What to Do If Your 1099-B Looks Wrong
Check every entry against your own records. Common issues include:
- Missing trades. If Kalshi's records do not match yours, contact their support before filing.
- Incorrect cost basis. This sometimes happens with contracts acquired through limit orders that partially filled at different prices.
- Wash sale adjustments. Section 1256 contracts are generally exempt from wash sale rules, but verify this has been applied correctly.
Keep your own trading log. Export your Kalshi trade history at the end of each year and reconcile it with the 1099-B when it arrives. This takes 20 minutes and can save you hours of back-and-forth with the IRS.
Frequently asked questions
- Does Kalshi send a 1099 to every trader?
- Kalshi sends a 1099-B to users who had realized proceeds during the tax year. If you only deposited funds but never closed a trade, you will not receive one. Open positions are still subject to mark-to-market reporting under Section 1256, so you may still owe tax.
- Is the Kalshi 1099-B the same as a stock 1099-B?

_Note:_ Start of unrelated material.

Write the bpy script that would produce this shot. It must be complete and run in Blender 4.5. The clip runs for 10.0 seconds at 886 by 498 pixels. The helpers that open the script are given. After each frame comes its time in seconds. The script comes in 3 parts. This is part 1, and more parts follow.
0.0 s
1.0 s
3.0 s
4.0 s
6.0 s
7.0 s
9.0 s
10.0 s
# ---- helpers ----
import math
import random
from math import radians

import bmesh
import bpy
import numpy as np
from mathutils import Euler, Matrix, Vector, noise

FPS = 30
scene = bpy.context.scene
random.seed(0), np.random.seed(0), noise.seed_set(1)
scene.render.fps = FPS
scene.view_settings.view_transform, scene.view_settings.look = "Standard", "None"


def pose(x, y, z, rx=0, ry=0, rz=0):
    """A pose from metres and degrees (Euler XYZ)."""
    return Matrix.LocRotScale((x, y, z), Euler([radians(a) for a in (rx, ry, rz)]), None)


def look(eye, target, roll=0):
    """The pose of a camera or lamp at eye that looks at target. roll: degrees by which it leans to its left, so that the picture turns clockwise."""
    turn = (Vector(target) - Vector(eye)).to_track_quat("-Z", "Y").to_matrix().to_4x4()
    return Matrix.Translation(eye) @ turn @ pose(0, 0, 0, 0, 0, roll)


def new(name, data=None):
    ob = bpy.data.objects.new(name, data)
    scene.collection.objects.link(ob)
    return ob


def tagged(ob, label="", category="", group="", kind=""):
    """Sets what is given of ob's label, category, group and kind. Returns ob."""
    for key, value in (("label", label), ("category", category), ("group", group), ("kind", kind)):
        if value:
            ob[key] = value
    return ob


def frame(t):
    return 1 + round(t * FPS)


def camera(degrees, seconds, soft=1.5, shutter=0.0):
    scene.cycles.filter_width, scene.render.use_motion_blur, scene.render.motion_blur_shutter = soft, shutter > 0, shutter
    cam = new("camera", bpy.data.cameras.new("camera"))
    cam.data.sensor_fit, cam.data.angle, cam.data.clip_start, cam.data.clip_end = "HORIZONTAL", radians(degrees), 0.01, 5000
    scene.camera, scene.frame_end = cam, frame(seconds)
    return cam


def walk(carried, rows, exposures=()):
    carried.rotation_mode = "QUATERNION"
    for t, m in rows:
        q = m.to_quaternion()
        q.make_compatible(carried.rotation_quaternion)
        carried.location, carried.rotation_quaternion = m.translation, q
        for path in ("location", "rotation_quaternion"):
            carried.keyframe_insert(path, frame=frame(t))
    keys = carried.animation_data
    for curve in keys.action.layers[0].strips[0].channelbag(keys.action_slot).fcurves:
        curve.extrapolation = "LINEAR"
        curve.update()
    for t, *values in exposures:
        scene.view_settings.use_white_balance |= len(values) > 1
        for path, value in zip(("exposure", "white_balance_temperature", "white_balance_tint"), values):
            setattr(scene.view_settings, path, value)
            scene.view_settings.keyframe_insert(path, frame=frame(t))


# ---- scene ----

- Same form, different tax treatment. Stock gains are short-term or long-term based on holding period. Most tax professionals interpret Kalshi event contracts as Section 1256 regulated futures, meaning gains are split 60% long-term and 40% short-term regardless of holding period.
- Do I need to report Kalshi losses?
- Yes. Losses on Kalshi contracts receive the same 60/40 treatment and can offset other capital gains. Under Section 1256, you can also carry back net losses up to 3 years to offset prior Section 1256 gains.
- What if I traded Kalshi contracts through Robinhood?
- Your trades still execute on Kalshi's exchange and receive the same Section 1256 tax treatment. You may receive a consolidated 1099 from Robinhood that includes your event contract activity alongside stocks and options.
- Can I deduct Kalshi trading fees on my taxes?
- Fees are already factored into the cost basis and proceeds on your 1099-B. They reduce your reported gain automatically. Do not deduct them separately, as that would double-count the tax benefit.